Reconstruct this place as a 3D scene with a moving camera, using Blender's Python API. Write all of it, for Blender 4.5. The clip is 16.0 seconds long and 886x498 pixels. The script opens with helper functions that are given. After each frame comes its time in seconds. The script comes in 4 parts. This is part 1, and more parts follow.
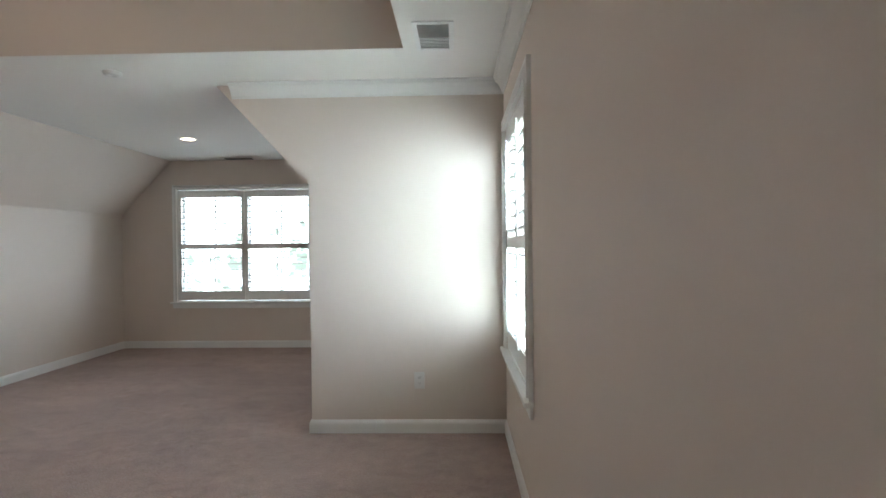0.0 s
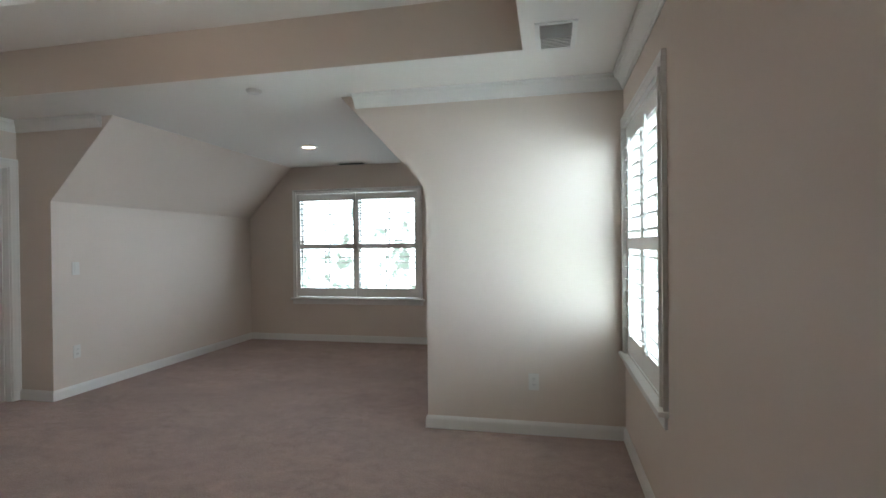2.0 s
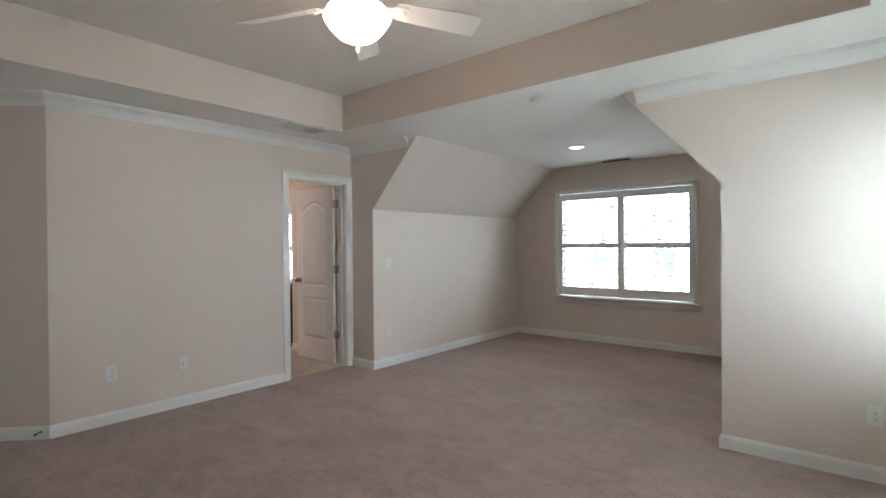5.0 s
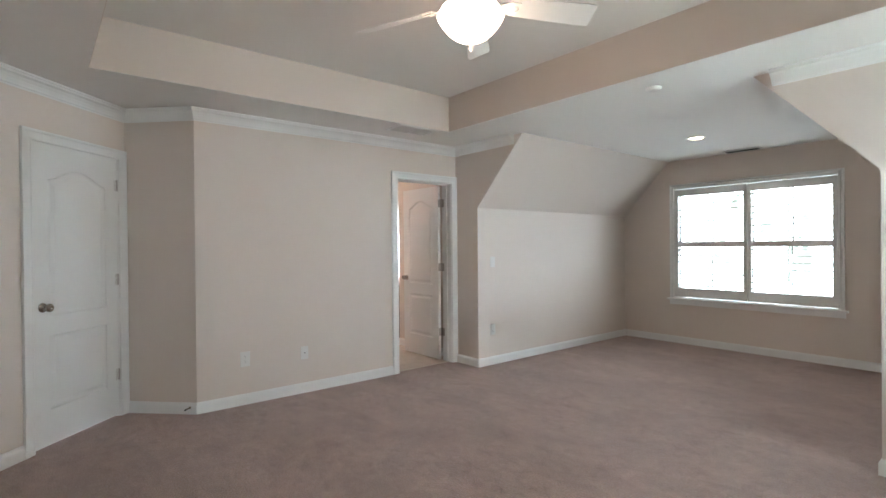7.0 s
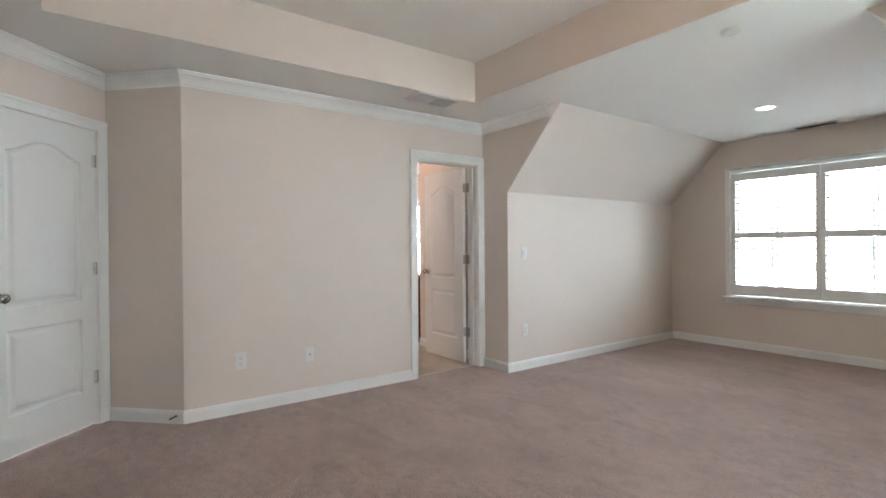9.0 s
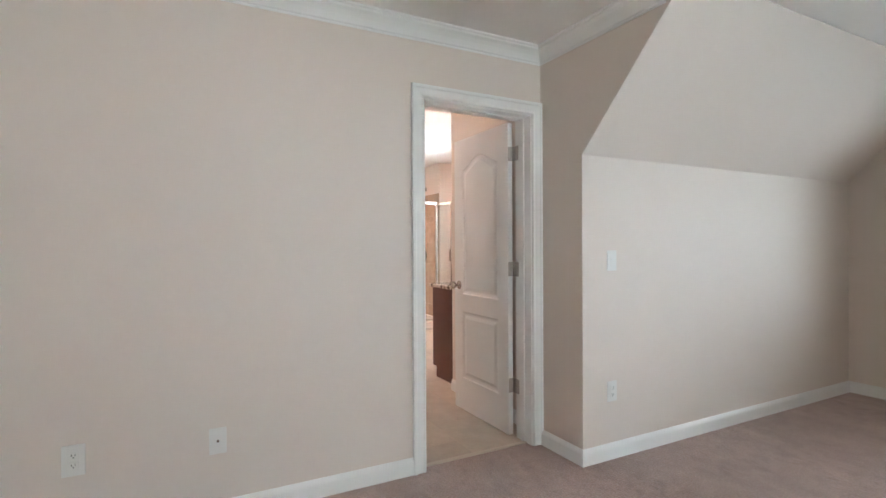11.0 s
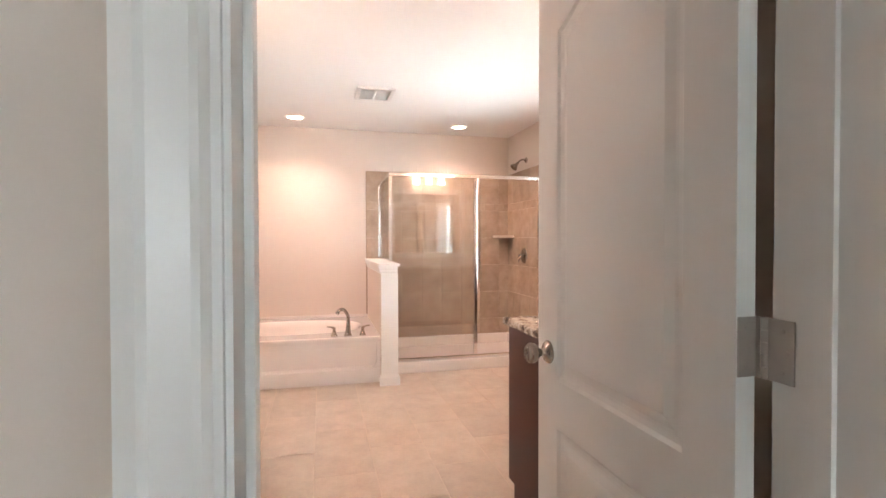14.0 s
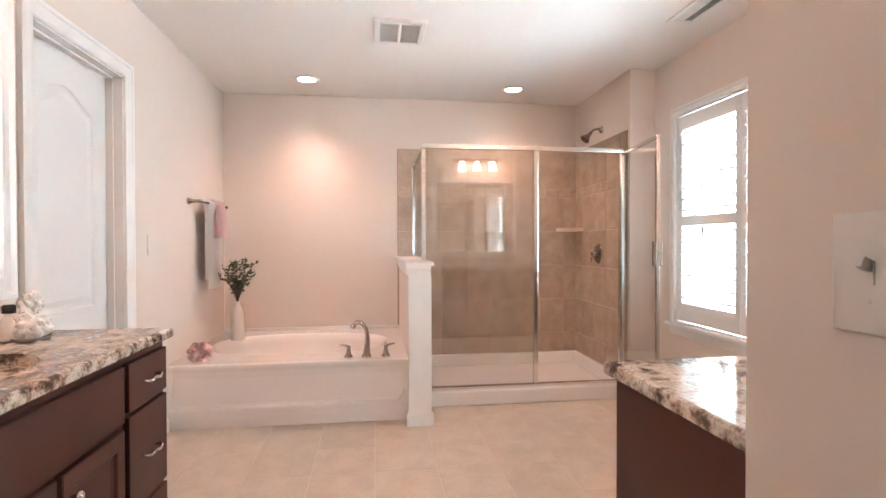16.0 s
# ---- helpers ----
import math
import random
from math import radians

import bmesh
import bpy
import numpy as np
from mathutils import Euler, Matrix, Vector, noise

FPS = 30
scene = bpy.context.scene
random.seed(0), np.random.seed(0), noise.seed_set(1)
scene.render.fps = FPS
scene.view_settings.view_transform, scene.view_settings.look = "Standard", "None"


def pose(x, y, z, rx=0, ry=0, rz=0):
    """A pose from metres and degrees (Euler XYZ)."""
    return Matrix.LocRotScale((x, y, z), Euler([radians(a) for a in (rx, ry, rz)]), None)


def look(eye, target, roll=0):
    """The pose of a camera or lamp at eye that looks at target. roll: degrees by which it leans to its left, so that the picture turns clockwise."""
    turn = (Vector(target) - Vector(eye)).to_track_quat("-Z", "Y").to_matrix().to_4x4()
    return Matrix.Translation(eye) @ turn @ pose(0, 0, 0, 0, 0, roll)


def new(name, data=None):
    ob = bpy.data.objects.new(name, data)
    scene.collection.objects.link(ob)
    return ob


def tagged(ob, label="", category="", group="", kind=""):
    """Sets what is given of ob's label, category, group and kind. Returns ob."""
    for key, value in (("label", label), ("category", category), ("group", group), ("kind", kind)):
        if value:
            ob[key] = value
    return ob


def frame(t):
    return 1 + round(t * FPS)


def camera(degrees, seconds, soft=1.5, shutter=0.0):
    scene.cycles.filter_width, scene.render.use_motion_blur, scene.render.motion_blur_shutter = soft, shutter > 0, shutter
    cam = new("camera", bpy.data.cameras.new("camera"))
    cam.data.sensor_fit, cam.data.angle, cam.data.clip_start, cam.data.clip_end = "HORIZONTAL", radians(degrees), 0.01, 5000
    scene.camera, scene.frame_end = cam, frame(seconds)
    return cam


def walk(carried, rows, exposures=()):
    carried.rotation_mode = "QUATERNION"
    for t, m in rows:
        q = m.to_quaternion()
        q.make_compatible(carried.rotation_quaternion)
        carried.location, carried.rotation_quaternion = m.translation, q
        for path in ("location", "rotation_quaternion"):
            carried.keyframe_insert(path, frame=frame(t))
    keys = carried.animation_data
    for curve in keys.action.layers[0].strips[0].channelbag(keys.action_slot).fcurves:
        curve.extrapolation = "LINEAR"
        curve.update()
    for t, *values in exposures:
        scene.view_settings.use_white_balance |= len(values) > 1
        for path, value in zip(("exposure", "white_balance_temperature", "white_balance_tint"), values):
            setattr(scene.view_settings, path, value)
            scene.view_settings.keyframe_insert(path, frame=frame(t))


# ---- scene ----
cam = camera(83.4, 16.0)
PATH = [
    (0, (0.275, -0.094, 1.311), (0.22, 1.906, 1.296), -0.6),
    (0.5, (0.234, -0.101, 1.309), (0.135, 1.896, 1.297), -0.6),
    (1, (0.199, -0.112, 1.316), (0.007, 1.879, 1.302), -0.6),
    (1.5, (0.157, -0.122, 1.321), (-0.138, 1.856, 1.307), -0.5),
    (2, (0.119, -0.142, 1.327), (-0.299, 1.813, 1.312), -0.6),
    (2.5, (0.075, -0.166, 1.333), (-0.484, 1.754, 1.318), -0.6),
    (3, (0.035, -0.192, 1.341), (-0.68, 1.676, 1.325), -0.5),
    (3.5, (0.003, -0.216, 1.342), (-0.869, 1.583, 1.328), -0.6),
    (4, (-0.033, -0.242, 1.35), (-1.053, 1.478, 1.333), -0.6),
    (4.5, (-0.054, -0.279, 1.347), (-1.212, 1.352, 1.333), -0.5),
    (5, (-0.076, -0.3, 1.346), (-1.354, 1.239, 1.332), -0.5),
    (7.5, (-0.159, -0.354, 1.323), (-1.738, 0.874, 1.309), -0.5),
    (8, (-0.219, -0.282, 1.291), (-1.81, 0.93, 1.273), -0.5),
    (8.5, (-0.376, -0.165, 1.226), (-1.973, 1.039, 1.207), -0.5),
    (11, (-2.02, 1.39, 1.242), (-3.79, 2.322, 1.228), -0.3),
    (11.5, (-2.418, 1.69, 1.278), (-4.224, 2.547, 1.237), -0.6),
    (12, (-2.747, 1.978, 1.245), (-4.593, 2.748, 1.221), -0.5),
    (12.5, (-3.079, 2.187, 1.245), (-4.946, 2.902, 1.211), -0.4),
    (13, (-3.395, 2.364, 1.258), (-5.291, 2.999, 1.22), -0.5),
    (13.5, (-3.744, 2.539, 1.245), (-5.666, 3.093, 1.214), -0.3),
    (14, (-4.043, 2.648, 1.249), (-5.985, 3.124, 1.217), -0.1),
    (14.5, (-4.328, 2.742, 1.237), (-6.288, 3.142, 1.204), -0.2),
    (15, (-4.63, 2.844, 1.195), (-6.605, 3.157, 1.169), -0.1),
    (15.5, (-4.897, 2.899, 1.184), (-6.877, 3.185, 1.159), -0.2),
    (16, (-5.131, 2.932, 1.178), (-7.112, 3.204, 1.154), -0.1),
]
LIGHT = [(0, 0.20, 6500, 10), (2.5, -0.14, 6500, 10), (4, 0.20, 6500, 10), (5.0, 0.36, 6500, 10), (7.5, 0.72, 6500, 10), (8.5, 0.85, 6500, 10), (11, 0.80, 6500, 10),
         (12.5, 0.56, 6650, 11), (13.5, 0.56, 6850, 12), (15, 0.54, 6850, 12), (16, 0.28, 6500, 10)]
walk(cam, [(t, look(eye, target, roll)) for t, eye, target, roll in PATH], LIGHT)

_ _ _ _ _

Copy every line above word for word and exclude the pictures.

Reconstruct this place as a 3D scene with a moving camera, using Blender's Python API. Write all of it, for Blender 4.5. The clip is 16.0 seconds long and 886x498 pixels. The script opens with helper functions that are given. After each frame comes its time in seconds. The script comes in 4 parts. This is part 1, and more parts follow.
0.0 s
2.0 s
5.0 s
7.0 s
9.0 s
11.0 s
14.0 s
16.0 s
# ---- helpers ----
import math
import random
from math import radians

import bmesh
import bpy
import numpy as np
from mathutils import Euler, Matrix, Vector, noise

FPS = 30
scene = bpy.context.scene
random.seed(0), np.random.seed(0), noise.seed_set(1)
scene.render.fps = FPS
scene.view_settings.view_transform, scene.view_settings.look = "Standard", "None"


def pose(x, y, z, rx=0, ry=0, rz=0):
    """A pose from metres and degrees (Euler XYZ)."""
    return Matrix.LocRotScale((x, y, z), Euler([radians(a) for a in (rx, ry, rz)]), None)


def look(eye, target, roll=0):
    """The pose of a camera or lamp at eye that looks at target. roll: degrees by which it leans to its left, so that the picture turns clockwise."""
    turn = (Vector(target) - Vector(eye)).to_track_quat("-Z", "Y").to_matrix().to_4x4()
    return Matrix.Translation(eye) @ turn @ pose(0, 0, 0, 0, 0, roll)


def new(name, data=None):
    ob = bpy.data.objects.new(name, data)
    scene.collection.objects.link(ob)
    return ob


def tagged(ob, label="", category="", group="", kind=""):
    """Sets what is given of ob's label, category, group and kind. Returns ob."""
    for key, value in (("label", label), ("category", category), ("group", group), ("kind", kind)):
        if value:
            ob[key] = value
    return ob


def frame(t):
    return 1 + round(t * FPS)


def camera(degrees, seconds, soft=1.5, shutter=0.0):
    scene.cycles.filter_width, scene.render.use_motion_blur, scene.render.motion_blur_shutter = soft, shutter > 0, shutter
    cam = new("camera", bpy.data.cameras.new("camera"))
    cam.data.sensor_fit, cam.data.angle, cam.data.clip_start, cam.data.clip_end = "HORIZONTAL", radians(degrees), 0.01, 5000
    scene.camera, scene.frame_end = cam, frame(seconds)
    return cam


def walk(carried, rows, exposures=()):
    carried.rotation_mode = "QUATERNION"
    for t, m in rows:
        q = m.to_quaternion()
        q.make_compatible(carried.rotation_quaternion)
        carried.location, carried.rotation_quaternion = m.translation, q
        for path in ("location", "rotation_quaternion"):
            carried.keyframe_insert(path, frame=frame(t))
    keys = carried.animation_data
    for curve in keys.action.layers[0].strips[0].channelbag(keys.action_slot).fcurves:
        curve.extrapolation = "LINEAR"
        curve.update()
    for t, *values in exposures:
        scene.view_settings.use_white_balance |= len(values) > 1
        for path, value in zip(("exposure", "white_balance_temperature", "white_balance_tint"), values):
            setattr(scene.view_settings, path, value)
            scene.view_settings.keyframe_insert(path, frame=frame(t))


# ---- scene ----
cam = camera(83.4, 16.0)
PATH = [
    (0, (0.275, -0.094, 1.311), (0.22, 1.906, 1.296), -0.6),
    (0.5, (0.234, -0.101, 1.309), (0.135, 1.896, 1.297), -0.6),
    (1, (0.199, -0.112, 1.316), (0.007, 1.879, 1.302), -0.6),
    (1.5, (0.157, -0.122, 1.321), (-0.138, 1.856, 1.307), -0.5),
    (2, (0.119, -0.142, 1.327), (-0.299, 1.813, 1.312), -0.6),
    (2.5, (0.075, -0.166, 1.333), (-0.484, 1.754, 1.318), -0.6),
    (3, (0.035, -0.192, 1.341), (-0.68, 1.676, 1.325), -0.5),
    (3.5, (0.003, -0.216, 1.342), (-0.869, 1.583, 1.328), -0.6),
    (4, (-0.033, -0.242, 1.35), (-1.053, 1.478, 1.333), -0.6),
    (4.5, (-0.054, -0.279, 1.347), (-1.212, 1.352, 1.333), -0.5),
    (5, (-0.076, -0.3, 1.346), (-1.354, 1.239, 1.332), -0.5),
    (7.5, (-0.159, -0.354, 1.323), (-1.738, 0.874, 1.309), -0.5),
    (8, (-0.219, -0.282, 1.291), (-1.81, 0.93, 1.273), -0.5),
    (8.5, (-0.376, -0.165, 1.226), (-1.973, 1.039, 1.207), -0.5),
    (11, (-2.02, 1.39, 1.242), (-3.79, 2.322, 1.228), -0.3),
    (11.5, (-2.418, 1.69, 1.278), (-4.224, 2.547, 1.237), -0.6),
    (12, (-2.747, 1.978, 1.245), (-4.593, 2.748, 1.221), -0.5),
    (12.5, (-3.079, 2.187, 1.245), (-4.946, 2.902, 1.211), -0.4),
    (13, (-3.395, 2.364, 1.258), (-5.291, 2.999, 1.22), -0.5),
    (13.5, (-3.744, 2.539, 1.245), (-5.666, 3.093, 1.214), -0.3),
    (14, (-4.043, 2.648, 1.249), (-5.985, 3.124, 1.217), -0.1),
    (14.5, (-4.328, 2.742, 1.237), (-6.288, 3.142, 1.204), -0.2),
    (15, (-4.63, 2.844, 1.195), (-6.605, 3.157, 1.169), -0.1),
    (15.5, (-4.897, 2.899, 1.184), (-6.877, 3.185, 1.159), -0.2),
    (16, (-5.131, 2.932, 1.178), (-7.112, 3.204, 1.154), -0.1),
]
LIGHT = [(0, 0.20, 6500, 10), (2.5, -0.14, 6500, 10), (4, 0.20, 6500, 10), (5.0, 0.36, 6500, 10), (7.5, 0.72, 6500, 10), (8.5, 0.85, 6500, 10), (11, 0.80, 6500, 10),
         (12.5, 0.56, 6650, 11), (13.5, 0.56, 6850, 12), (15, 0.54, 6850, 12), (16, 0.28, 6500, 10)]
walk(cam, [(t, look(eye, target, roll)) for t, eye, target, roll in PATH], LIGHT)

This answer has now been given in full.